Não são porém razões históricas que os suplicantes invocam para
justificar a sua pretensão ; mas o estado, próspero em relação às demais terras
do país, que ainda conserva o fabrico e comércio de ourivesaria vimaranense. Se
a sua prosperidade relativa, se a importância do respectivo comércio, se não
depreendesse do número de comerciantes e fabricantes, disseminados por aquelas
freguesias do concelho de Guimarães;se não se provasse com ser ainda a cidade
de Guimarães o principal centro com quem as freguesias do concelho da Póvoa de
Lanhoso, Fafe e Cabeceiras de Basto mantêm as principais relações do seu
comércio e fabrico de ourivesaria: bastaria, para demonstrá-la, para provar o
grau de perfeição a que tem chegado a ourivesaria vimaranense, o relatório da
Exposição Industrial de Guimarães de 1884, e especialmente o do comissário
régio publicado no “Diário do Governo” de 24 de Outubro de 1884, em que
principal e justamente se fundamentou o decreto da criação da escola industrial
Francisco de Holanda.
Nestas condições, quando é ainda avultado o seu fabrico e tráfego
mercantil, quando Guimarães ó um centro desta classe de indústria, talvez o
mais importante do Minho depois da cidade do Porto; quando se abona com
tradições gloriosas, sendo vivas as memórias do seu antigo esplendor, da
celebridade dos seus filagraneiros e lavrantes: a pretensão dos suplicantes é
evidentemente justa, e merece ser deferida.
Nem a criação de contrastaria em Guimarães, em condições reduzidas como
permite o cit.

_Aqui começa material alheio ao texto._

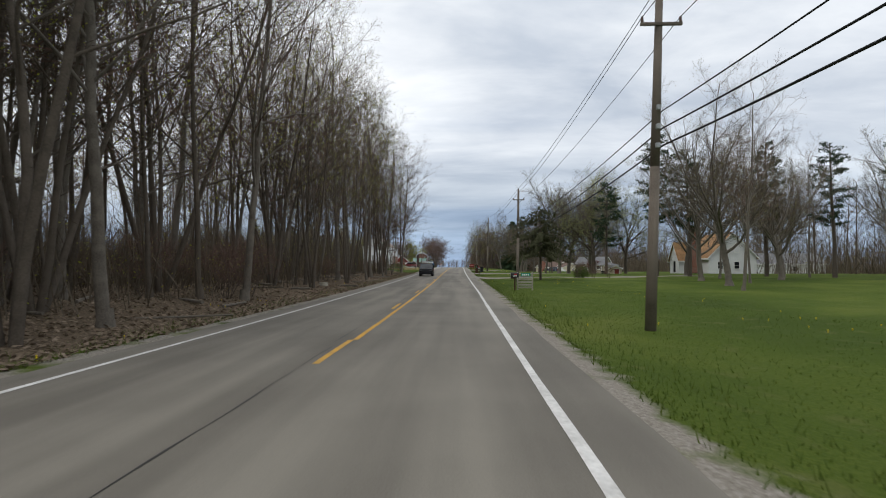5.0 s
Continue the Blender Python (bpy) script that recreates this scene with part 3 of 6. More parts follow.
class Wood:
    """Collects tapered round segments and leaf quads, and turns them into arrays."""

    def __init__(self, seed):
        self.rng = np.random.default_rng(seed)
        self.seg = {"thick": [], "thin": []}
        self.tips = []

    def limb(self, p, d, length, r, level, cfg):
        rng = self.rng
        n = max(2, int(cfg["segs"][level]))
        pts, dirs, rad = [p], [d], [r]
        q, e = p.copy(), d / np.linalg.norm(d)
        for k in range(n):
            e = e + rng.normal(0, cfg["wob"][level], 3) + np.array([0, 0, cfg["up"][level]])
            e /= np.linalg.norm(e)
            q = q + e * length / n
            pts.append(q.copy()); dirs.append(e.copy())
            rad.append(r * (1 - (1 - cfg["taper"][level]) * (k + 1) / n))
        sides = cfg["sides"][level]
        for k in range(n):
            self.seg["thick" if level < cfg["thin"] else "thin"].append((pts[k], pts[k + 1], rad[k], rad[k + 1], sides))
        if level + 1 < cfg["levels"]:
            count = int(cfg["kids"][level] * rng.uniform(0.8, 1.2) + 0.5)
            lo = cfg["from"][level]
            turn = rng.uniform(0, 6.28)
            for c in range(count):
                f = lo + (1 - lo) * ((c + rng.uniform(0.1, 0.9)) / count)
                k = min(n - 1, int(f * n))
                g = f * n - k
                at = pts[k] * (1 - g) + pts[k + 1] * g
                base = dirs[min(k + 1, n)]
                turn += 2.4 + rng.uniform(-0.5, 0.5)
                u = np.cross(base, [0.31, 0.17, 0.93]); u /= np.linalg.norm(u) + 1e-9
                w = np.cross(base, u)
                fan = 1 + cfg.get("fan", (0, 0, 0, 0))[level] * (0.5 - (f - lo) / (1 - lo + 1e-6))
                ang = radians(cfg["angle"][level] * fan * rng.uniform(0.75, 1.25))
                way = base * math.cos(ang) + (u * math.cos(turn) + w * math.sin(turn)) * math.sin(ang)
                shape = 1 - cfg["shrink"][level] * (f - lo) / (1 - lo + 1e-6)
                self.limb(at, way, length * cfg["ratio"][level] * shape * rng.uniform(0.75, 1.2), max(rad[k] * cfg["rratio"][level], cfg["rmin"]), level + 1, cfg)
        if level >= cfg["levels"] - 2:
            for k in range(1, n + 1):
                self.tips.append((pts[k], dirs[k]))

    def arrays(self, key):
        vs, fs, o = [], [], 0
        for s in sorted({t[4] for t in self.seg[key]}):
            some = [t for t in self.seg[key] if t[4] == s]
            p0, p1 = np.array([t[0] for t in some]), np.array([t[1] for t in some])
            r0, r1 = np.array([t[2] for t in some]), np.array([t[3] for t in some])
            d = p1 - p0
            d /= np.linalg.norm(d, axis=1)[:, None] + 1e-9
            ref = np.where(np.abs(d[:, 2:3]) < 0.9, [[0, 0, 1.0]], [[1.0, 0, 0]])
            u = np.cross(d, ref); u /= np.linalg.norm(u, axis=1)[:, None]
            w = np.cross(d, u)
            ang = np.arange(s) * 2 * np.pi / s
            ring = u[:, None] * np.cos(ang)[None, :, None] + w[:, None] * np.sin(ang)[None, :, None]
            a, b = p0[:, None] + ring * r0[:, None, None], p1[:, None] + ring * r1[:, None, None]
            vs.append(np.concatenate([a, b], 1).reshape(-1, 3))
            base = o + np.arange(len(some))[:, None] * 2 * s
            i = np.arange(s)
            j = (i + 1) % s
            fs += np.stack([base + i, base + j, base + s + j, base + s + i], -1).reshape(-1, 4).tolist()
            o += len(some) * 2 * s
        return (np.concatenate(vs) if vs else np.zeros((0, 3))), fs

    def leaves(self, count, size, spread, long=1.0):
        """Quads with random turns near the twig tips."""
        rng = self.rng
        if not self.tips or not count:
            return np.zeros((0, 3)), []
        pick = rng.integers(0, len(self.tips), count)
        c = np.array([self.tips[k][0] for k in pick]) + rng.normal(0, spread, (count, 3))
        u = rng.normal(0, 1, (count, 3)); u /= np.linalg.norm(u, axis=1)[:, None]
        w = np.cross(u, rng.normal(0, 1, (count, 3))); w /= np.linalg.norm(w, axis=1)[:, None]
        s = size * rng.uniform(0.6, 1.3, (count, 1))
        v = np.stack([c - u * s * long, c + w * s * 0.6, c + u * s * long, c - w * s * 0.6], 1).reshape(-1, 3)
        return v, (np.arange(count)[:, None] * 4 + np.arange(4)).tolist()


    def slivers(self, count, length, width):
        """The finest twigs: thin pointed slips that fan out and up from the branch tips."""
        rng = self.rng
        pick = rng.integers(0, len(self.tips), count)
        c = np.array([self.tips[k][0] for k in pick]) + rng.normal(0, 0.13, (count, 3))
        d = rng.normal(0, 0.45, (count, 3)) + np.array([0, 0, 0.22])
        d += np.array([self.tips[k][1] if self.tips[k][1] is not None else (0, 0, 0.3) for k in pick]) * 1.0
        d /= np.linalg.norm(d, axis=1)[:, None]
        w = np.cross(d, rng.normal(0, 1, (count, 3))); w /= np.linalg.norm(w, axis=1)[:, None]
        l = length * rng.uniform(0.5, 1.25, (count, 1))
        v = np.stack([c - w * width * 0.5, c + w * width * 0.5, c + d * l], 1).reshape(-1, 3)
        return v, (np.arange(count)[:, None] * 3 + np.arange(3)).tolist()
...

Artigo 1. da lei (bastando talvez um ensaiador e um servente,
acumulando aquele diversas atribuições). pode perturbar o serviço das
contrastarias em geral; e pelo contrário prestará aos suplicantes, dos
concelhos do Guimarães, Póvoa de Lanhoso, Fafe e Cabeceiras de Basto,
conveniente comodidade, e economia de tempo e de trabalho.
Por isso, os suplicantes
P. a Vossa Majestade se digne deferir-lhes.
E. R. Mercê.
Alguns dias depois, a 11 de Setembro, reuniram as assembleias
gerais da Associação Artística Vimaranense e da Associação Comercial, que
decidiram reforçar a representação dos ourives que pediam a instalação em
Guimarães de uma contrastaria. Não seriam atendidos.
Não tardariam muito as queixas dos ourives e comerciantes de
ourivesaria de Guimarães da extorsiva contravenção da nova lei das
contrastarias praticada na repartição de Braga, que começou a funcionar em
1887. A questão seria levada à Câmara dos Deputados pelo eleito pro Guimarães,
João Franco Castelo Branco, que confrontaria o Ministro da Fazenda, Mariano de
Carvalho, com as queixas dos ourives vimaranenses. O debate entre ambos teve
lugar no dia 2 de Abril de 1888. As intervenções de Franco e Mariano de
Carvalho, seriam publicadas no Comércio de Guimarães,. O texto que abaixo se
reproduz é a nota introdutória ao discursos dos dois políticos, que o Comércio
transcreveu na íntegra do Diário do Governo:
Deste documento, e das
respostas do snr. Mariano de Carvalho, que se encontram no mesmo “Diário”,
vê-se que o nosso digno deputado obrigou o governo a reconhecer a injustiça com
que a simpática classe dos ourives de Guimarães são obrigados a ir contrastar a
Braga, e a sofrer as violências desta contrastaria.
O snr. Mariano de
Carvalho não reconheceu expressa- mente a injustiça, mas afirmando que os
ourives de Guimarães podiam, querendo, ir ao Porto contrastar as suas manufacturas,
tacitamente a confessou.
Nós não podemos supor
que o ilustre ministro da Fazenda, que tanto interveio neste assunto de
contrastaria, ignora o regulamento, que não permite que os ourives doeste
concelho vão à contrastaria do Porto; e por isso não podemos deixar de ver na
sua afirmação, objectivamente errada, mais que o reconhecimento da injustiça
com que foram e são tratados os ourives de Guimarães.
Oxalá que este
reconhecimento inspire o governo a alterar o regulamento, ao menos adoçando por
esse modo a ourivesaria vimaranense, tão antiga, e rica de tão brilhantes
tradições na história da indústria portuguesa, a perda dos seus antiquíssimos
contrastes.
Se o
não fizer, se ainda tiver medo a Braga, esperem os ourives de Guimarães
melhores dias. em que o seu deputado possa conseguir-lhes que justiça lhes seja
feita.
A questão da contrastaria é um episódio
esquecido da eterna rivalidade entre Guimarães e Braga.